Pityana, who is former president of Business Unity SA and convener of the civil society pressure group Save SA, said though he remembered the pain of losing friends and fellow activists in high school, growing up in New Brighton had in many ways been idyllic.

“My friends and I played stick fighting, spin the coin and other games.

“These took place in the middle of the street, though our parents did not approve.

“Otherwise we would go to the municipal swimming pool in Pendle Street or the Rio Cinema in Aggrey Street. I remember watching To Sir with Love with Sidney Poitier. 

“We could do karate, boxing, weightlifting or body building at nearby Centenary Hall.

“We would walk everywhere because New Brighton was not that big and we had a whole community of mothers and fathers who had the right to chastise us if we misbehaved.”

He said he was also an active member of St Stephen’s Anglican Church in Gratten Street.

“Besides learning scriptures we could sing and dance and participate in the many programmes on positive ways of life.”

Pityana said it was well-known furthermore that some of the Eastern Cape’s most beautiful girls lived in New Brighton.

“I married one of them and I’m still married to Nkuli 37 years later.”

He said New Brighton was nothing if not sports mad.

“For us it was rugby predominantly and we used to play and watch at Park Stadium or Dan Qeqe Stadium or Wolfson Stadium in Kwazakhele.”

He and his friends were at an interschool rugby event at Wolfson on August 18 1976 when the student uprising erupted.

“The police had heard we were planning to launch a boycott of Afrikaans as a teaching medium.

“At a certain point at that event they fired teargas and all hell broke loose.

“They shot and killed a number of youths.”

Influenced by his older brothers Lizo and Barney, Pityana was already deeply involved in politics and in 1977 he was elected president of the student representative council representing pupils from all the black schools in the city.

In 1978 and 1979 he was detained several times and finally his mother, Ruth, sent him to finish his delayed matric at Osborn High School in KwaBhaca.

He then dived into union politics and in 1982 became the youngest person to receive a banning order from the National Party government.

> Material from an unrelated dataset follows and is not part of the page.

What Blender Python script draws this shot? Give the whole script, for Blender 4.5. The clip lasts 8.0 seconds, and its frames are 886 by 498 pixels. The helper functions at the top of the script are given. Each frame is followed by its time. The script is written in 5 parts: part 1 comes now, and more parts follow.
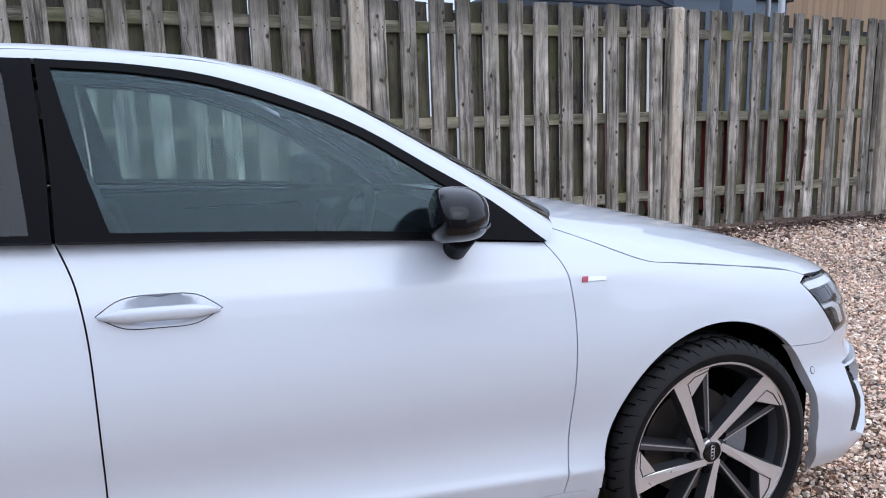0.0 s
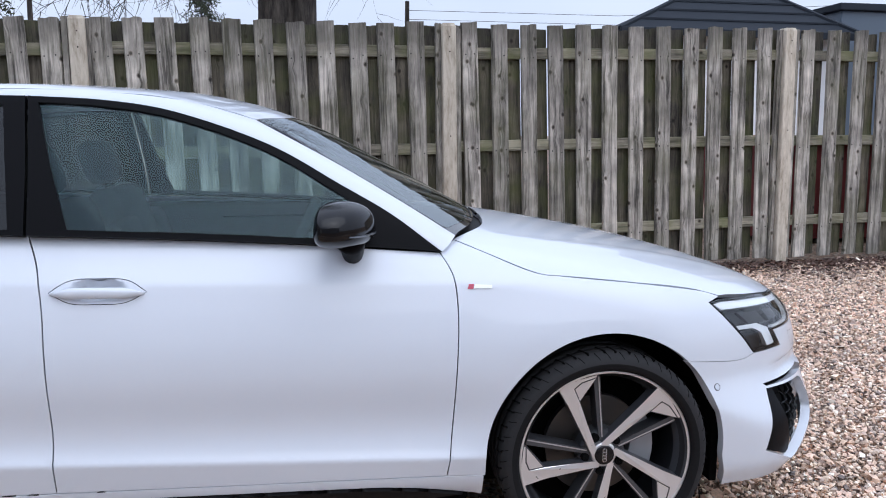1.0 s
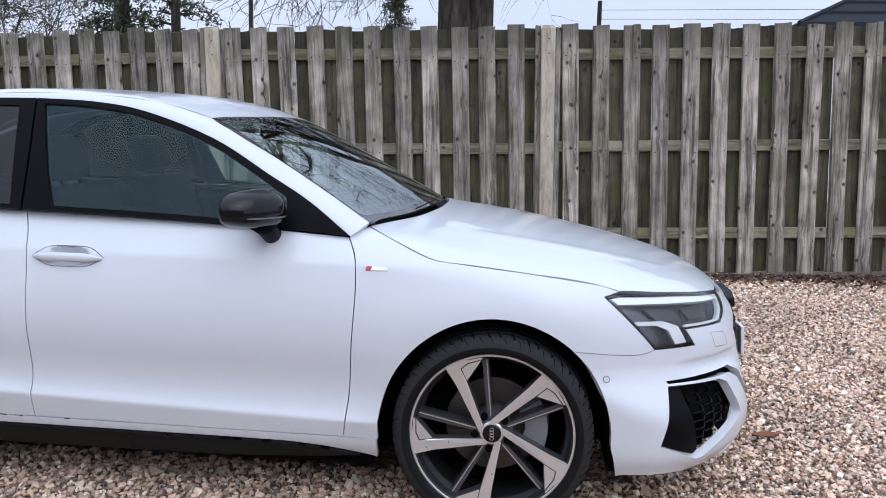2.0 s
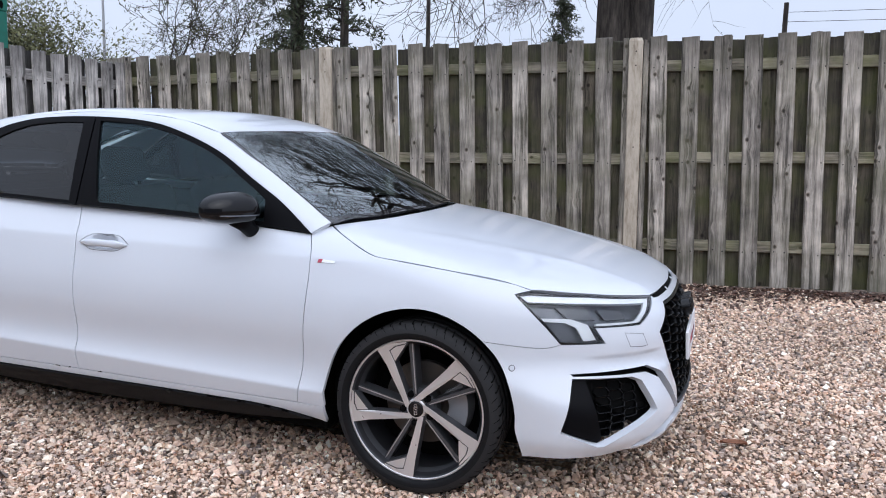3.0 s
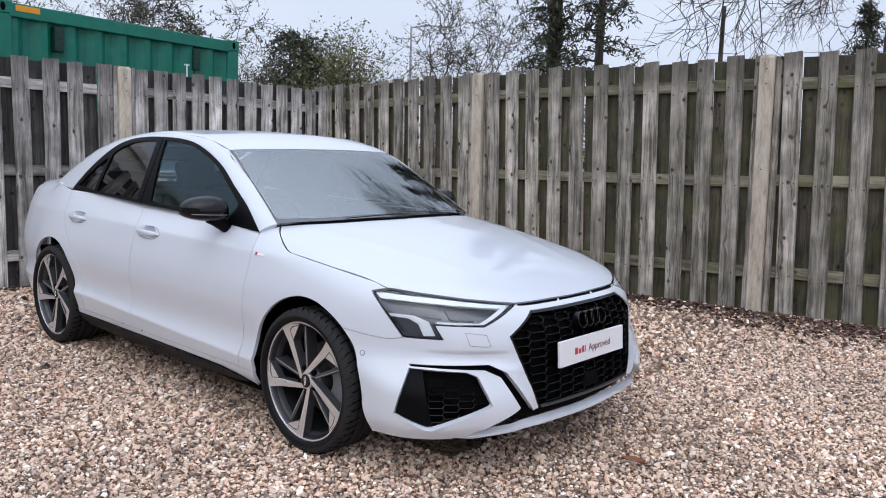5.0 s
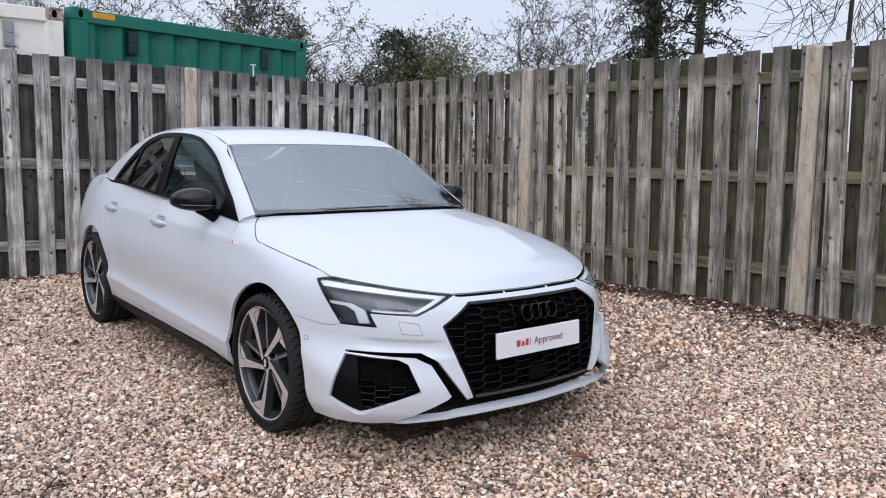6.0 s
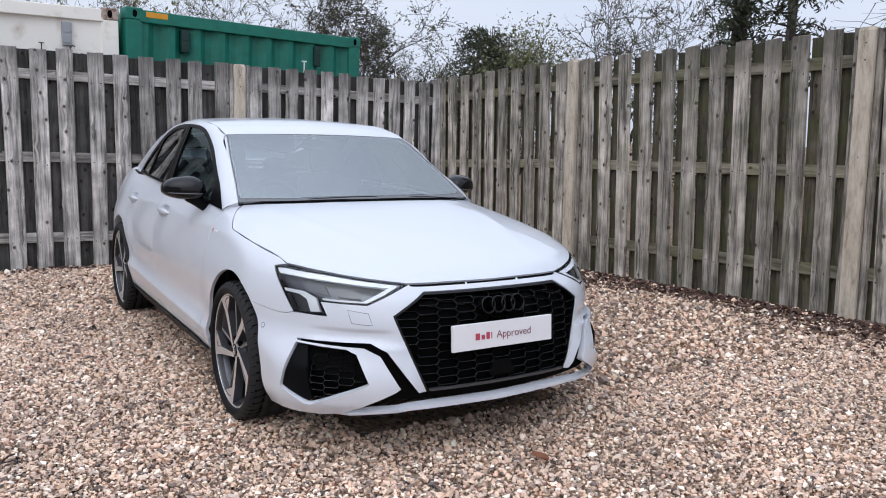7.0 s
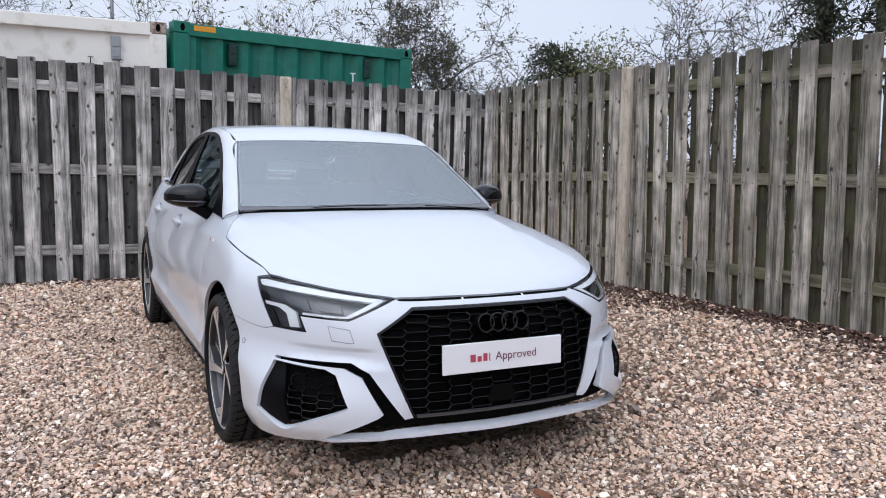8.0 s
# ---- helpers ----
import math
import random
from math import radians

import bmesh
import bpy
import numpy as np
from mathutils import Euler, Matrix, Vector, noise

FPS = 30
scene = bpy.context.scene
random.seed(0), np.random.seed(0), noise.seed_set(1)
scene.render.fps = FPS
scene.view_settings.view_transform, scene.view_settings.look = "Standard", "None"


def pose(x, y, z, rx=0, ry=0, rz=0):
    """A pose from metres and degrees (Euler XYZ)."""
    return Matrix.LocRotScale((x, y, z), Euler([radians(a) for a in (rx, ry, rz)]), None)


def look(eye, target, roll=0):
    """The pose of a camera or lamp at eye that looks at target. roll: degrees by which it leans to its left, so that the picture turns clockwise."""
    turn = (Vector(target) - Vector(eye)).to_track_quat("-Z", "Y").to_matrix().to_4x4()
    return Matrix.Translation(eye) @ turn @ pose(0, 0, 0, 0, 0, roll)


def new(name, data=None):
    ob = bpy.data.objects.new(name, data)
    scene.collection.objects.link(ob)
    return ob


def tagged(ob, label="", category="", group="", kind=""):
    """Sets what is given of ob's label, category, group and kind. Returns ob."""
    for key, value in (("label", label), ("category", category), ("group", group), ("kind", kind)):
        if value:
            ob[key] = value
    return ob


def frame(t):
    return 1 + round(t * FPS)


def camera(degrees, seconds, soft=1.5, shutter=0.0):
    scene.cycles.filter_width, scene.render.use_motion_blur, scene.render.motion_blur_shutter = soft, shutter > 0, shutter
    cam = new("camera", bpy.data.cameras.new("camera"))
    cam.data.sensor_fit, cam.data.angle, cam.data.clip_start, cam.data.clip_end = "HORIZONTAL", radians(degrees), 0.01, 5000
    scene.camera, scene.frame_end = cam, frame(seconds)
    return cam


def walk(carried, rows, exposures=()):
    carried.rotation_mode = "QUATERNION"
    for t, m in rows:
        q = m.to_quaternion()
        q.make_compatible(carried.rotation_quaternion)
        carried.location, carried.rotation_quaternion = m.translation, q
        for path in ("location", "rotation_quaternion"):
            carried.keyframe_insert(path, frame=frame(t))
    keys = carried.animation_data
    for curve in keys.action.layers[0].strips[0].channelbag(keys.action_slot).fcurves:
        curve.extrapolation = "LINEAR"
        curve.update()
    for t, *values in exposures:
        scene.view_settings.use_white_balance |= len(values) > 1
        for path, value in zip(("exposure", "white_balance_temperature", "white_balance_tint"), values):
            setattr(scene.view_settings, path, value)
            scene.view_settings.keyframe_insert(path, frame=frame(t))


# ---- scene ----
cam = camera(58.1, 8.0, soft=1.0)
PATH = [
    (0, (-1.456, -2.579, 1.251), (-0.759, -0.733, 0.921), 0.2),
    (0.5, (-1.125, -2.858, 1.248), (-0.616, -0.948, 0.948), 0.4),
    (1, (-0.812, -3.066, 1.274), (-0.532, -1.106, 0.989), 0.6),
    (1.5, (-0.373, -3.188, 1.271), (-0.346, -1.209, 0.983), 0.9),
    (3, (1.028, -3.494, 1.319), (0.363, -1.628, 1.038), 1.3),
    (3.5, (1.451, -3.458, 1.347), (0.594, -1.67, 1.08), 1.5),
    (4, (1.888, -3.304, 1.36), (0.852, -1.613, 1.102), 1.6),
    (4.5, (2.322, -3.184, 1.362), (1.13, -1.599, 1.11), 1.7),
    (6, (3.303, -2.536, 1.38), (1.774, -1.277, 1.107), 1.7),
    (6.5, (3.464, -2.277, 1.365), (1.857, -1.119, 1.09), 1.5),
    (7, (3.561, -1.993, 1.33), (1.889, -0.932, 1.052), 1.5),
    (7.5, (3.599, -1.734, 1.326), (1.87, -0.764, 1.062), 1.3),
    (8, (3.455, -1.547, 1.265), (1.681, -0.654, 1.029), 1.3),
]
walk(cam, [(t, look(eye, target, roll)) for t, eye, target, roll in PATH],
     [(0, 0.17, 5680, 10), (1.5, 0.17, 5830, 10), (3.5, 0.13, 5950, 10), (5, 0.07, 6030, 10), (6.5, 0.06, 6130, 10), (8, 0.07, 6080, 10)])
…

He ended up spending a decade in exile in Britain and, when he returned in 1991, New Brighton was very different.

“It was midmorning on a weekday, I remember, and I saw some youngsters loitering in the street. I asked them sternly why they were not in school.

“They just gave me a dirty look and ignored me. Before I could do anything further my mother quietly told me, ‘it’s not done to speak like that any more. You can’t reprimand them even if you can see they are playing truant’.”

He said this rejection of authority by the youth and a growing post-apartheid attitude that “somebody else will do it” had combined to tear the heart out of New Brighton where filthy streets, danger and dysfunction were now the norm.

“Before, New Brighton was a multi-class society where teachers and priests and even attorneys and doctors lived next door to working class people.

“This mixture was reflected in the school governing bodies and the standard of education in the local schools was revered.

“It was understood that all parents had to be involved and to contribute financially according to their means. 

“Today, New Brighton is an enclave of the underclass where only those who cannot move out remain and send their kids to those schools which they no longer feel invested in.

“To fix New Brighton we must find ways for people to become involved again.”